The debate over every single provision of the recently failed immigration bill could be compared to a bus full of people arguing at every intersection whether to turn left, right, or go straight – there is no consensus about where the bus is heading to begin with.
There is no consensus as to what caused this immigration havoc. There is no agreement as to what a working immigration system should look like. Politicians look to opinion polls to find out what Americans think. The public, however, is misinformed and disoriented. Instead of asking what Americans think, it would be more appropriate to ask Americans to rethink their position on immigration. Many politicians are spinning their wheels trying to follow what the public wants. Leaders with the wisdom to find the underlying cause of the problem and the courage to tell fellow Americans the unpleasant truth were nowhere to be seen.
The original sins of our immigration system
The underlying concept of the Immigration and Nationality Services Act of 1965, which in its core provisions is still in force, is that immigration is considered as a gift that a great nation provides as charity to the world’s poor. As always, when something of value is given away free to an unlimited number of potential recipients, the demand surpasses the supply; billions of people around the world would like to receive a gift of the right to settle in the U.S. No wonder, it seems obvious to most Americans that there should be laws limiting legal immigration.
When in the 1970’s the government tried to control oil prices chaos ensued and, waiting in long lines to buy gas, Americans learned the hard way that high gas prices dictated by the free market are better than lower prices regulated by the government. When the government took it upon itself to regulate the participation of foreigners in the labor market in the U.S. and created the current mess, surprisingly, most Americans responded by seeking even more government regulation.
The government can forecast the appropriate number of immigrants or guest workers (for the next month, next quarter, next year, or ten years from now) with the same accuracy, and with similar consequences, as it can forecast the right price for oil.

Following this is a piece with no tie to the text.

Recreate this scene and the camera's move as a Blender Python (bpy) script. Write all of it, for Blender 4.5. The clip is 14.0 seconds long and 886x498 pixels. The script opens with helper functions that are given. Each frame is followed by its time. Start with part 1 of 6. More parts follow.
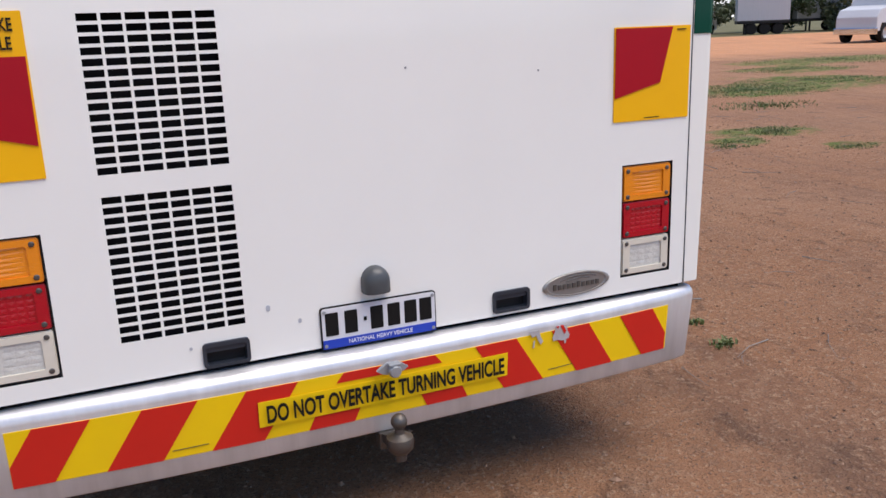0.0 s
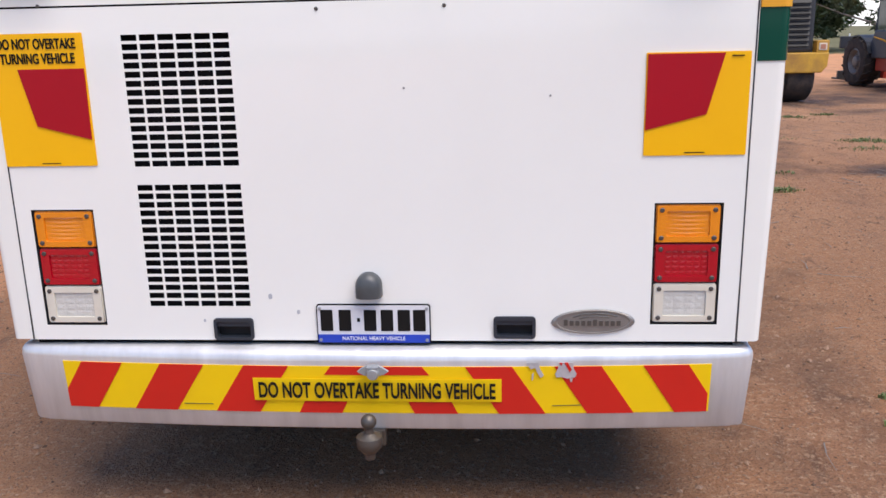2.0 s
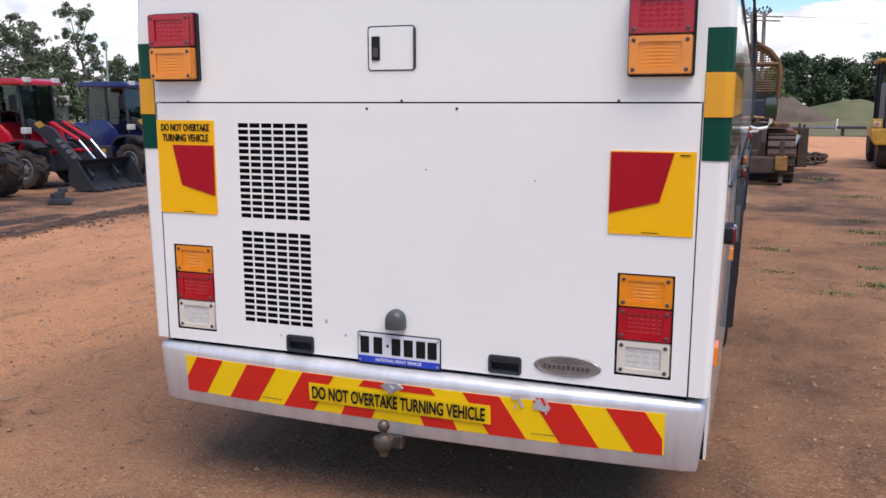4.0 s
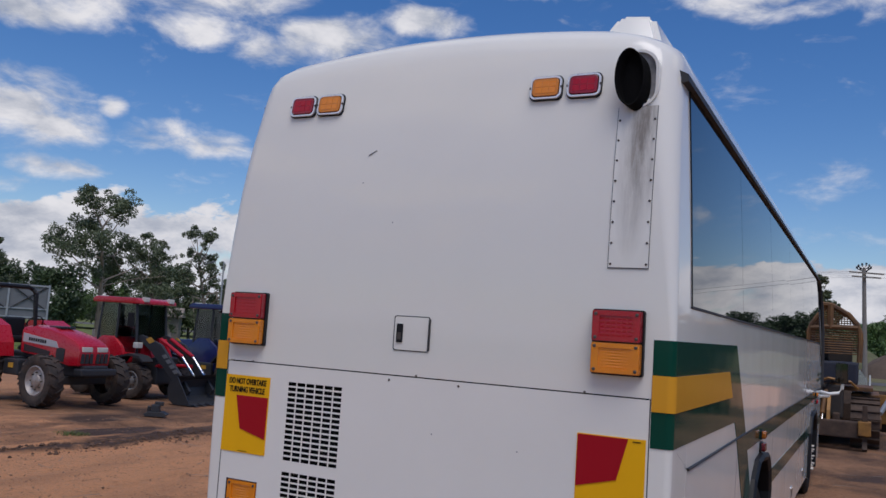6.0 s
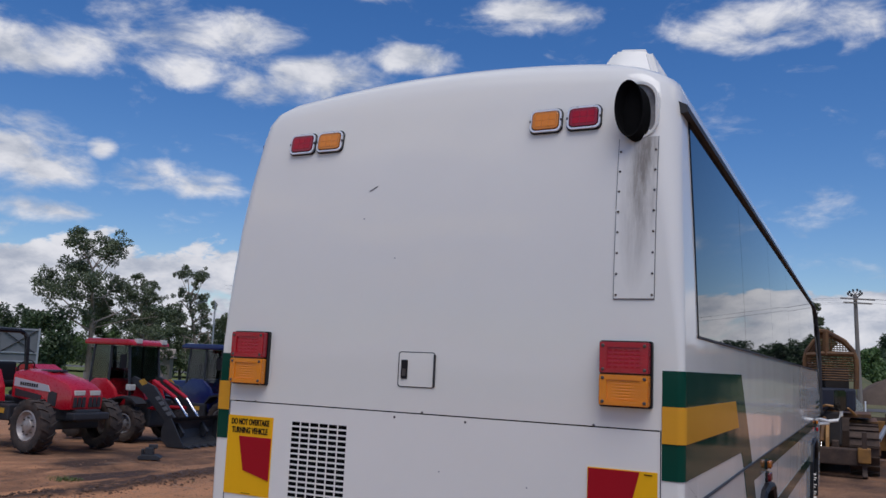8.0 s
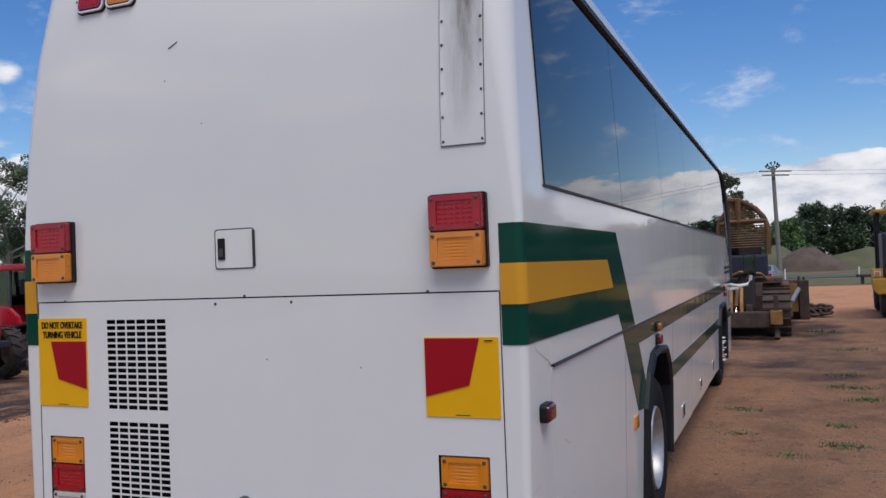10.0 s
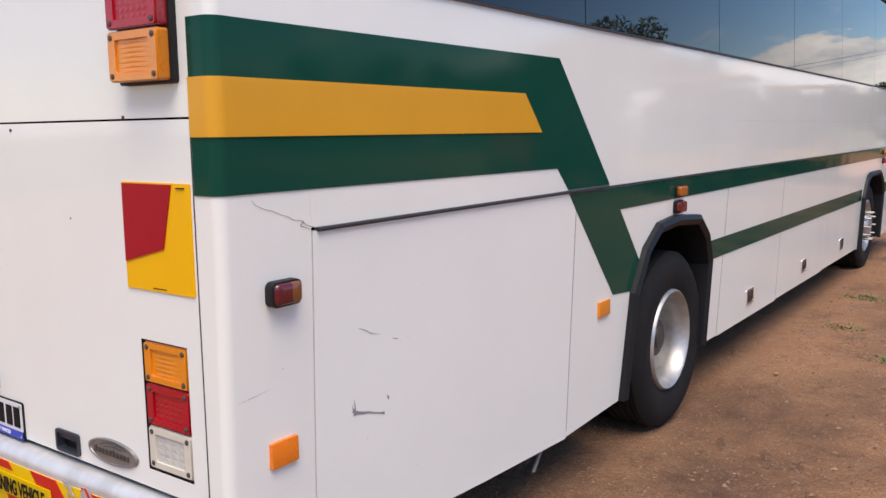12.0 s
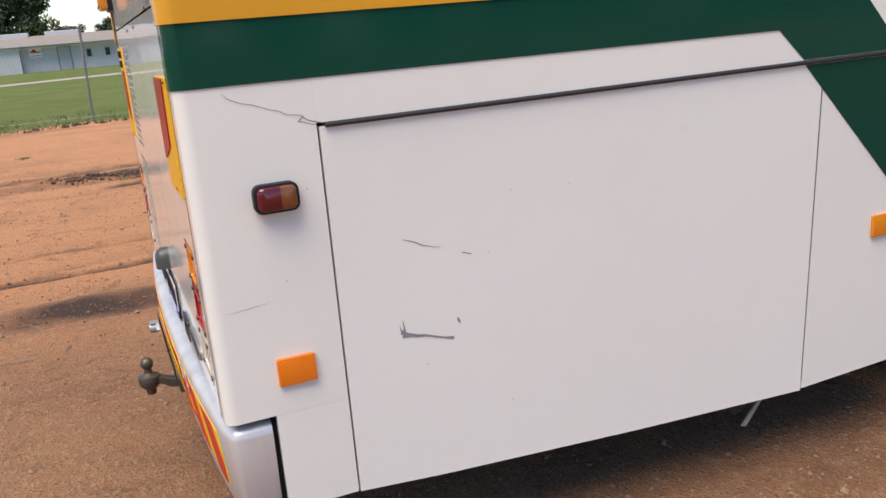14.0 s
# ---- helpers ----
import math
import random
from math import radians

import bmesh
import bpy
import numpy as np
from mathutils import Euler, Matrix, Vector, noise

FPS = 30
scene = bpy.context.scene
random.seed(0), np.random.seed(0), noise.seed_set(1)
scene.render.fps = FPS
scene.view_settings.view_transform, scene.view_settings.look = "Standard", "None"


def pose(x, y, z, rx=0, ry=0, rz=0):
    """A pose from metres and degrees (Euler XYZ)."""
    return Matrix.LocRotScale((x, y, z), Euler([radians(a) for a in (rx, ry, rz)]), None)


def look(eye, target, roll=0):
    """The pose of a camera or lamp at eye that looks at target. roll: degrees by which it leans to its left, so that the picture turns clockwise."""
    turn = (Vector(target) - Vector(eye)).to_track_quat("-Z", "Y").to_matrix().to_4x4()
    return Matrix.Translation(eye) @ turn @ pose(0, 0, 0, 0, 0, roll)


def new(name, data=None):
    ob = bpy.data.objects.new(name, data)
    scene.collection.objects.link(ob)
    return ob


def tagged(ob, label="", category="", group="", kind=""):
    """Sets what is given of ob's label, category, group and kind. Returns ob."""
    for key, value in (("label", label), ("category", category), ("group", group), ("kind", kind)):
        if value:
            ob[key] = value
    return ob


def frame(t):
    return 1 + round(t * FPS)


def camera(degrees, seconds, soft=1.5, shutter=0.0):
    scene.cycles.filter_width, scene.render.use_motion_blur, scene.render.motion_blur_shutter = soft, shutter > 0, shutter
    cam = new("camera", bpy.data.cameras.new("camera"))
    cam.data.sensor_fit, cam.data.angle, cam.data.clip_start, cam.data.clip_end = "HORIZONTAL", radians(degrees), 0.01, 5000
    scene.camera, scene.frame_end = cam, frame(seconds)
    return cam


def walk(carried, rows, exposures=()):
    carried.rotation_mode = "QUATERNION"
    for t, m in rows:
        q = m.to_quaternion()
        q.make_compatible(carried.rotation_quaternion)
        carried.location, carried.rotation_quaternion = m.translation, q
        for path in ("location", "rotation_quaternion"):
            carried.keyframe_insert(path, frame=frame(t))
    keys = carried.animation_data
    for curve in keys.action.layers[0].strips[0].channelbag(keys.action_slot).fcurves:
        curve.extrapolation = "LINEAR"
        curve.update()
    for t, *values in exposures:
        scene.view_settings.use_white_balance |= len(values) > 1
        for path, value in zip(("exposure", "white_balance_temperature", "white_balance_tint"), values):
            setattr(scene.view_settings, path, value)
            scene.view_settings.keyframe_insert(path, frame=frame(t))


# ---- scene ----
cam = camera(55.7, 14.0)
PATH = [
    (0, (-0.761, -2.322, 1.611), (-0.008, -0.541, 1.101), -2.1),
    (0.5, (-0.429, -2.414, 1.594), (0.182, -0.594, 1.035), -1.4),
    (1, (-0.138, -2.522, 1.627), (0.216, -0.632, 1.078), -1.0),
    (1.5, (0.201, -2.628, 1.646), (0.225, -0.698, 1.121), -1.5),
    (2, (0.42, -2.556, 1.656), (0.277, -0.624, 1.161), -1.3),
    (2.2, (0.481, -2.551, 1.665), (0.298, -0.623, 1.168), -1.1),
    (4.3, (1.484, -3.203, 1.808), (0.723, -1.372, 1.55), -0.1),
    (4.5, (1.577, -3.283, 1.85), (0.768, -1.463, 1.66), -0.3),
    (5, (1.729, -3.519, 1.944), (0.825, -1.735, 1.926), -0.8),
    (5.5, (1.858, -3.632, 1.982), (0.932, -1.863, 2.105), 0.4),
    (6, (1.981, -3.616, 2.0), (1.07, -1.845, 2.192), 3.7),
    (6.5, (1.956, -3.62, 1.998), (1.037, -1.853, 2.175), 4.7),
    (7, (1.926, -3.642, 1.993), (1.008, -1.881, 2.228), 3.5),
    (7.2, (1.916, -3.641, 2.002), (1.011, -1.879, 2.276), 3.4),
    (9.3, (2.038, -3.472, 1.929), (1.178, -1.675, 2.105), -0.2),
    (9.5, (2.078, -3.348, 1.897), (1.24, -1.536, 2.011), -1.2),
    (10, (2.146, -2.966, 1.86), (1.39, -1.115, 1.903), -2.2),
    (10.5, (2.389, -2.632, 1.788), (1.604, -0.794, 1.711), -1.1),
    (11, (2.605, -2.216, 1.725), (1.734, -0.434, 1.468), 0.0),
    (11.5, (2.749, -1.814, 1.729), (1.764, -0.096, 1.447), -0.1),
    (12, (2.965, -1.395, 1.722), (1.805, 0.21, 1.443), -0.7),
    (12.5, (3.086, -0.956, 1.695), (1.701, 0.459, 1.415), -2.1),
    (13, (3.249, -0.638, 1.677), (1.594, 0.442, 1.37), -2.8),
    (13.5, (3.295, -0.358, 1.655), (1.507, 0.432, 1.233), -3.4),
    (14, (3.316, -0.184, 1.655), (1.52, 0.533, 1.144), -5.0),
]
EXPOSURES = [(0.0, 0.32, 6600, 14), (1.0, 0.60, 6600, 14), (2.2, 0.54, 6600, 14), (4.3, 0.28, 6550, 15), (5.0, -0.22, 6500, 15), (6.0, -0.58, 6250, 15), (7.2, -0.58, 6150, 15), (9.3, -0.60, 6100, 13), (10.0, -0.32, 6250, 13), (10.5, -0.14, 6450, 13), (11.0, 0.19, 6750, 14), (11.5, 0.28, 6900, 14), (12.0, 0.48, 7050, 14), (13.0, 0.38, 7150, 14), (13.5, 0.36, 7250, 13), (14.0, 0.45, 7350, 13)]
walk(cam, [(t, look(eye, target, roll)) for t, eye, target, roll in PATH], EXPOSURES)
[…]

Why do we have 12 million illegal immigrants and why are most of them Mexicans?
We have 12 million illegal immigrants because our economy needed that many workers. Since our immigration laws do not allow people to come and work here legally, they arrived and were employed illegally. Most of them are Mexicans because they have the unfair advantage of being able to cross the border illegally more easily than Filipinos or Ukrainians.

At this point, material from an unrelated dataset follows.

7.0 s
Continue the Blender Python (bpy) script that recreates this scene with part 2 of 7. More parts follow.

Immigration turned into a mess as politicians voted in regulations that attempted to override the laws of the free market. Our current immigration laws can be effectively enforced only in a Soviet-style political system. We cannot have at the same time both a free market and the nationalization of a pivotal part of the labor market.
We need laws that would allow foreigners to come and work here legally. The number should be defined by the needs of businesses not by bureaucrats. If legal guest workers were coming from all over the world, then Mexicans would not be coming in such big numbers. With an ethically diversified immigration, assimilation would be faster.
The illegality of the 12 million unregistered immigrants that are already here is the result of our faulty immigration laws. We need to revoke these laws. Our undocumented foreigners would be just that, undocumented foreigners, not illegal aliens. They need to be registered. Amnesty would not be necessary.
Our current immigration crisis is a result of our bad laws. Illegal aliens did not vote on these faulty laws, Congress did. It is appropriate to bring this up, in case anyone is looking for someone to blame.
The Freedom of Migration Act – the only way out of the crisis
Given this immigration impasse, we need to set aside for a moment the existing political constellations, and we need to forget for the time being what the current Congress can or cannot agree upon. We need to look back into the fundamental values that this country was built upon. We need to come up with an idealistic solution – and then go ask our politicians what is wrong with it. From there we can work on solutions acceptable to most Americans.
The only way that a foreigner could settle in the USA should be by finding employment here. After working as a guest worker for – let us say – five years, that person should earn the right to a green card, opening the path to the citizenship five years later.
Private employment agencies should, for a fee, manage the recruitment of foreigners, background checking, issuing ID cards, and keeping records of their employment.
Government involvement should be limited to checking whether persons coming for work are known threats to the nation’s security.
All family sponsored immigration, as well as the visa lottery, should be phased out and eliminated.
Those are the core provisions of an immigration system that would work. In the course of my participation in the very interesting internet forum U4Prez, I called this proposal the Freedom of Migration Act.
Many celebrated the defeat of the immigration bill; their joy will be short-lived. Reality will come knocking. Chauvinists will escalate the border militia and press for chasing and deporting undocumented immigrants. This will backfire, as Americans will wake to realize that in order to enforce the current immigration laws the government needs more Soviet-style powers.
The greatest benefit from the defeat of the immigration bill is that it will polarize the nation even more on this issue. The real colors of the advocates on all sides will appear in greater clarity. Many Americans will seek additional information. Gradually, voices of reason and plans like the Freedom of Migration Act will get some public recognition, and Americans will change their views. So will the lawmakers.